**TASK GOAL:** Repeat the material exactly from its first line to the line that includes "rough=rough, relief=0.02, metal=metal)". Skip pictures.

**MATERIAL PROVIDED:**
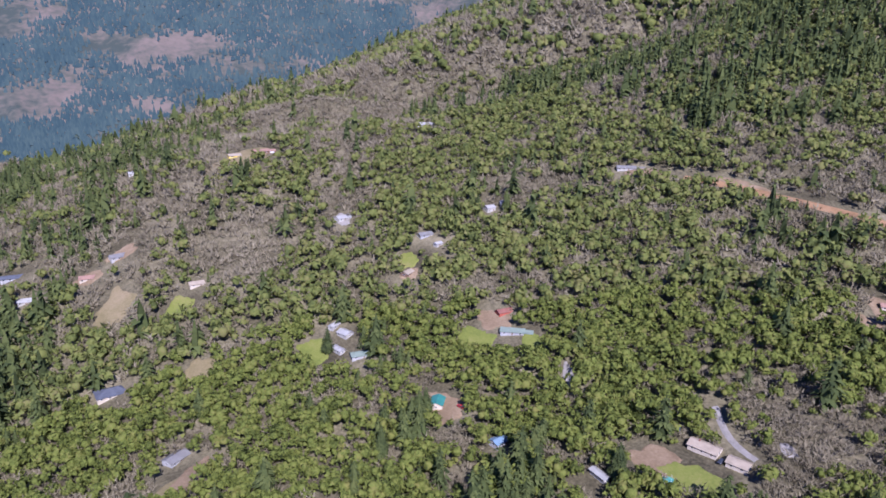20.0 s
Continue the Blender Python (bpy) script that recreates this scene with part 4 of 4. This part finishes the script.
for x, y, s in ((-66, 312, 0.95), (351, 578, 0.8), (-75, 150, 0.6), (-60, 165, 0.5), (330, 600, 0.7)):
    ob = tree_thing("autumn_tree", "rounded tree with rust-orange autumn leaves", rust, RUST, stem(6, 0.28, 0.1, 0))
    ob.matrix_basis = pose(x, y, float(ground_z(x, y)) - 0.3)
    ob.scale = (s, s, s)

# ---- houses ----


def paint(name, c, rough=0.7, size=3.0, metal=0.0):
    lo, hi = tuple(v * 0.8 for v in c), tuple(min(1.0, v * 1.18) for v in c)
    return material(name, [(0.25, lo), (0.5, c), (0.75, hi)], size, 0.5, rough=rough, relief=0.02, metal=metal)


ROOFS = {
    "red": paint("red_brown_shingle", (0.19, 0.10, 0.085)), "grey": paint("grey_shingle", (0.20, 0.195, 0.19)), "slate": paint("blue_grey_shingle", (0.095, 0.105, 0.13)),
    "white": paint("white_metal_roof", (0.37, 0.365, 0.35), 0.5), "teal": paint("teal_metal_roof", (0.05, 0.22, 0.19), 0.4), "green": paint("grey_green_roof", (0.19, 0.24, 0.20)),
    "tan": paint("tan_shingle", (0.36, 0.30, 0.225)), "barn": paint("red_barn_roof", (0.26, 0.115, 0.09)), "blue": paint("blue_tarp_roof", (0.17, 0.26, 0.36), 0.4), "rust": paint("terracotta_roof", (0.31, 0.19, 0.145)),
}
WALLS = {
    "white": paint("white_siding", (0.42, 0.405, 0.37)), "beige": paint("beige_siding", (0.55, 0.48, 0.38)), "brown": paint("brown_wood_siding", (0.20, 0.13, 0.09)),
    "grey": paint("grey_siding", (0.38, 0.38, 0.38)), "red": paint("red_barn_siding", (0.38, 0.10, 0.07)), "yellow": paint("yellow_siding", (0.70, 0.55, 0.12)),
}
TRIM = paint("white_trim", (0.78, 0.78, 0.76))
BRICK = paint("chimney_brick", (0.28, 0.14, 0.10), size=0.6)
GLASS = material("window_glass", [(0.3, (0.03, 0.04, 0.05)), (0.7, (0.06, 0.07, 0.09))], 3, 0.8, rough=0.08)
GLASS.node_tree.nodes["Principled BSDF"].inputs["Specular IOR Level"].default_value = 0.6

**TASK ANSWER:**
20.0 s
Continue the Blender Python (bpy) script that recreates this scene with part 4 of 4. This part finishes the script.
for x, y, s in ((-66, 312, 0.95), (351, 578, 0.8), (-75, 150, 0.6), (-60, 165, 0.5), (330, 600, 0.7)):
    ob = tree_thing("autumn_tree", "rounded tree with rust-orange autumn leaves", rust, RUST, stem(6, 0.28, 0.1, 0))
    ob.matrix_basis = pose(x, y, float(ground_z(x, y)) - 0.3)
    ob.scale = (s, s, s)

# ---- houses ----


def paint(name, c, rough=0.7, size=3.0, metal=0.0):
    lo, hi = tuple(v * 0.8 for v in c), tuple(min(1.0, v * 1.18) for v in c)
    return material(name, [(0.25, lo), (0.5, c), (0.75, hi)], size, 0.5, rough=rough, relief=0.02, metal=metal)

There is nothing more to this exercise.